Table 1. Numbers of meteors (n) visible per hour for a ZHR=100 shower at different radiant elevations (h) (limiting magnitude of 6.5m).
The ZHR refers to perfect sky conditions. If there is haze, clouds or any kind of sky illumination (the Moon, artificial lights, twilight) the observable number of meteors decreases since a considerable fraction of the fainter meteors is missed. Haze and clouds cannot be foreseen in planning an observation but twilight and the Moon can.
- The position of the Sun should be at least about 12° below the horizon which is the begin or end of the nautical twilight.
- Moonlight problems strongly depend on the Moon’s phase. While the effect can be neglected from around 5 days before to roughly 5 days after new Moon, the full Moon reduces the observed number of meteors by a factor of about 10! The disturbance is less if the Moon is only a few degrees above the horizon.
- Except the period of about ten days centered on new Moon, you should observe only when the Moon is below or just above the horizon.
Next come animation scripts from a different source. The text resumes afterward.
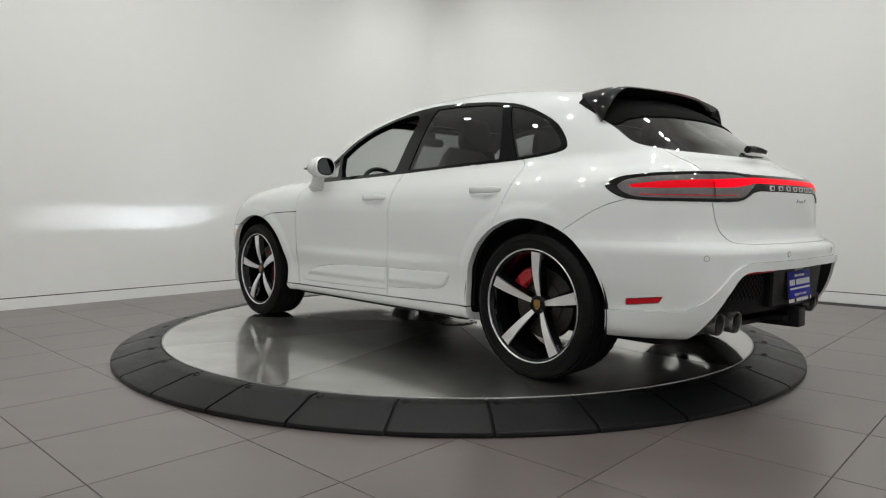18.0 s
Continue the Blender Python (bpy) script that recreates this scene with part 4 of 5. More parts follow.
box(bm, -2.18, -1.35, -0.66, 0.66, 0.45, 0.86, bevel=0.05)
fit("boot_block", bm, DARK, car)
bm = bmesh.new()
box(bm, 1.74, 2.00, -0.58, 0.58, 0.193, 0.40, bevel=0.02)
fit("front_tray", bm, MATT_BLACK, car)
bm = bmesh.new()
box(bm, -2.10, -1.86, -0.66, 0.66, 0.25, 0.45, bevel=0.03)
fit("rear_tray", bm, MATT_BLACK, car)
# closing trays under nose and tail, following the bumpers' outline
for way, x_in, z, half, inner in ((1, 1.79, 0.1985, 0.76, 0.075), (-1, -1.88, 0.296, 0.70, 0.16)):
    bm = bmesh.new()
    ys = np.linspace(-half, half, 21)
    outer = [(face_x(y, z + 0.05, way) - way * inner, y) for y in ys]
    ring = outer + [(x_in, half), (x_in, -half)]
    shaped(bm, [[Vector((x, y, zz)) for x, y in ring] for zz in (z, z + 0.02)])
    fit("under_tray", bm, MATT_BLACK, car, "black plastic tray under the bumper", False)
for s in (1, -1):
    bm = bmesh.new()
    turned(bm, [(0.0, -0.20), (0.085, -0.20), (0.10, -0.17), (0.10, 0.17), (0.085, 0.20), (0, 0.20)], 24, "y")
    for v in bm.verts:
        v.co = Vector((v.co.x - 1.86, v.co.y * 0.9 + s * 0.42, v.co.z * 0.8 + 0.30))
    fit("silencer", bm, MATT_BLACK, car, "dark exhaust silencer under the tail")

# cabin
bm = bmesh.new()
box(bm, 0.50, 0.93, -0.72, 0.72, 0.72, 0.985, bevel=0.05)
fit("dashboard", bm, LEATHER, car, "black dashboard")
bm = bmesh.new()
box(bm, -0.55, 0.55, -0.11, 0.11, 0.45, 0.80, bevel=0.03)
fit("console", bm, LEATHER, car, "black centre console")
bm = bmesh.new()
box(bm, -0.97, 0.84, -0.80, 0.80, 0.42, 0.47)
fit("carpet", bm, LEATHER, car, "black carpet")
bm = bmesh.new()
rows = []
for i in range(33):
    a = 2 * math.pi * i / 32
    rows.append(oval(0.185 * math.cos(a), 0.185 * math.sin(a), 0, 0.016, 0.016, (math.cos(a), math.sin(a), 0), (0, 0, 1), 10))
shaped(bm, rows[:-1] + [rows[0]], cap=False)
box(bm, -0.17, 0.17, -0.02, 0.02, -0.012, 0.012)
box(bm, -0.06, 0.06, -0.06, 0.05, -0.02, 0.015, bevel=0.01)
bmesh.ops.transform(bm, matrix=pose(0.42, 0.37, 0.985, 0, 0, -90) @ pose(0, 0, 0, 64), verts=bm.verts)
fit("steering_wheel", bm, LEATHER, car, "black steering wheel")


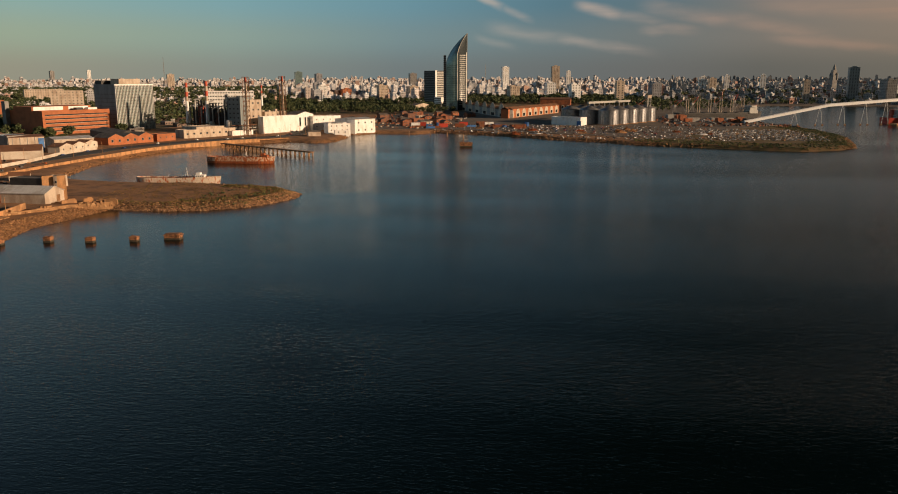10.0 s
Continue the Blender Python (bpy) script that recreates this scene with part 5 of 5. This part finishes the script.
arcaded_warehouse((-115, 1588), (-39, 1830), 13, 15, 9, M_BRICK2, "long orange-brick port warehouse with arched bays")
# shaded wing of the same brick warehouse; grey walls carry the shade
arcaded_warehouse((-246, 1940), (-118.5, 1592), 11, 14, 6, M_GREY, "long port warehouse wing, shaded side coloured grey, with broad arch frames")
arcaded_warehouse((-78, 1905), (-18, 1903), 40, 24, 6, M_BRICK, "tall brick port warehouse")
t = house("blue_white_shed", (-38, 1420), (3, 1394), 16, 11, "white shed with a blue end wall", wall=M_WHITE, roof=M_TIN)
b = Build()
b.box((46.0, -0.12, 3.2), (7.0, 0.2, 6.0))
b.box((46.0, -0.25, 6.4), (7.4, 0.5, 0.4))
part("end_panel", b, M_BLUE, t, "bright blue end panel")


def container_box(x, y, z, turn, material, label):
    t = thing("container", x, y, z, turn, label, "container", "port containers")
    b = Build()
    b.box((0, 0, 1.3), (12.2, 2.45, 2.6))
    for k in range(15):
        b.box((-5.7 + k * 0.814, 0, 1.3), (0.4, 2.56, 2.3))
    part("box", b, material, t)
    b = Build()
    for s in (-0.9, -0.3, 0.3, 0.9):
        b.box((6.15, s, 1.3), (0.08, 0.08, 2.3))
    part("door_bar", b, M_GREY, t)


rnd = random.Random(19)
for k in range(34):
    x, y = rnd.uniform(-232, -70), rnd.uniform(1300, 1392)
    m, hue = rnd.choice([(M_REDHULL, "red"), (M_TANKB, "brown"), (M_DARKRUST, "rusty"), (M_BLUE, "blue"), (M_WHITE, "white"), (M_DARKRUST, "rusty"), (M_TANKB, "brown")])
    turn = rnd.choice((0.3, 0.35, 1.9)) + rnd.uniform(-0.05, 0.05)
    container_box(x, y, 3.8, turn, m, hue + " shipping container in the port yard")
    if rnd.random() < 0.4:
        container_box(x + 0.2, y, 6.42, turn, m, hue + " shipping container stacked on another")


def silo_elevator(x, y):
    t = thing("grain_elevator", x, y, 3.6, 0.6, "tan steel elevator tower with slanting grain pipes", "tower")
    b = Build()
    c = [(3, 3), (-3, 3), (-3, -3), (3, -3)]
    for i in range(4):
        p, q = c[i], c[(i + 1) % 4]
        b.tube((*p, 0), (*p, 36), 0.35, n=5)
        for k in range(7):
            b.tube((*p, k * 5), (*q, k * 5 + 5), 0.2, n=4)
            b.tube((*p, k * 5 + 5), (*q, k * 5 + 5), 0.2, n=4)
    part("frame", b, M_LOUVRE, t)
    b = Build()
    b.box((0, 0, 37.5), (7.5, 7.5, 4))
    b.box((0, 0, 39.8), (8.2, 8.2, 0.5))
    part("head_house", b, M_CREAM, t)
    for k, (dx, dy) in enumerate(((-13, 5), (-9, 12))):
        b = Build()
        b.tube((0, 0, 36), (dx, dy, 26), 0.5, n=6)
        part("grain_pipe", b, (M_BRICK2, M_CREAM)[k % 2], t)


silo_elevator(104, 1530)


def pipe_rack(x, y, turn, L, label):
    """A steel frame of posts that carries pipes beside the plant hall."""
    t = thing("pipe_rack", x, y, 3.6, turn, label, "pipe rack", "pipe racks")
    b = Build()
    n = int(L / 5)
    for k in range(n + 1):
        for s in (-2, 2):
            b.box((k * 5, s, 5), (0.35, 0.35, 10))
        for z in (4, 7, 10):
            b.box((k * 5, 0, z), (0.3, 4.6, 0.3))
    part("frame", b, M_DARK, t)
    for i, (s, z, r) in enumerate(((-1.4, 4.5, 0.35), (0.2, 4.6, 0.45), (1.4, 4.5, 0.3), (-1.0, 7.6, 0.5), (0.9, 7.5, 0.35), (0.0, 10.6, 0.5))):
        b = Build()
        b.tube((-1, s, z), (L + 1, s, z), r, n=8)
        part("pipe", b, (M_TIN, M_CREAM, M_RUSTROOF)[i % 3], t)


pipe_rack(-396, 1143, 0.95, 30, "dark steel rack of pipes beside the plant hall")
pipe_rack(-470, 1176, 0.35, 50, "dark steel rack of pipes before the boilers")
for x, y, r, h in ((-404, 1150, 3.2, 17), (-386, 1156, 2.6, 13), (-436, 1172, 3.0, 14)):
    t = thing("process_vessel", x, y, 3.6, 0.2, "upright grey steel process vessel with a ladder", "tank", "process vessels")
    b = Build()
    b.lathe([(r * 0.9, 0), (r, 0.4), (r, h - r * 0.5), (r * 0.7, h - 0.2), (0.05, h)], 20)
    part("shell", b, M_TIN, t)
    b = Build()
    for k in range(int(h / 0.6)):
        b.box((r + 0.3, 0, 0.5 + k * 0.6), (0.1, 0.8, 0.08))
    part("ladder", b, M_DARK, t)

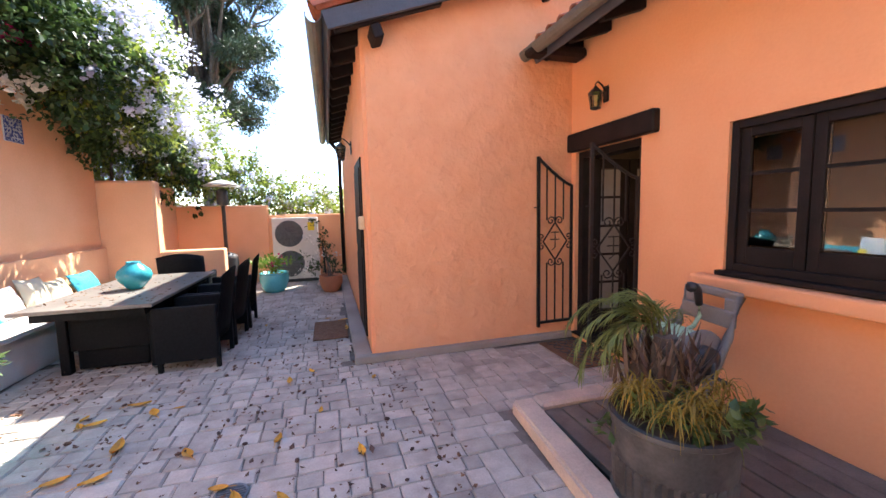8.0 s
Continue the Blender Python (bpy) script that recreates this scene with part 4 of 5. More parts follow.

Now you can plan when you can usefully go outside to carry out your meteor watches.
Where to hold an observation
Before starting any observations you should look for a dark-sky site, since this will considerably improve your observations. Your backyard might do. Try to choose a place where you are not disturbed by direct light such as street lamps or lightened windows. City dwellers may have to travel to the countryside. This can involve transport problems, and maybe problems with accommodation. Camping or staying with friends are possible solutions. Such watches can be ideal occasions for astronomical camps. Young people especially like this. After the watch you should get enough rest and avoid unnecessary travelling.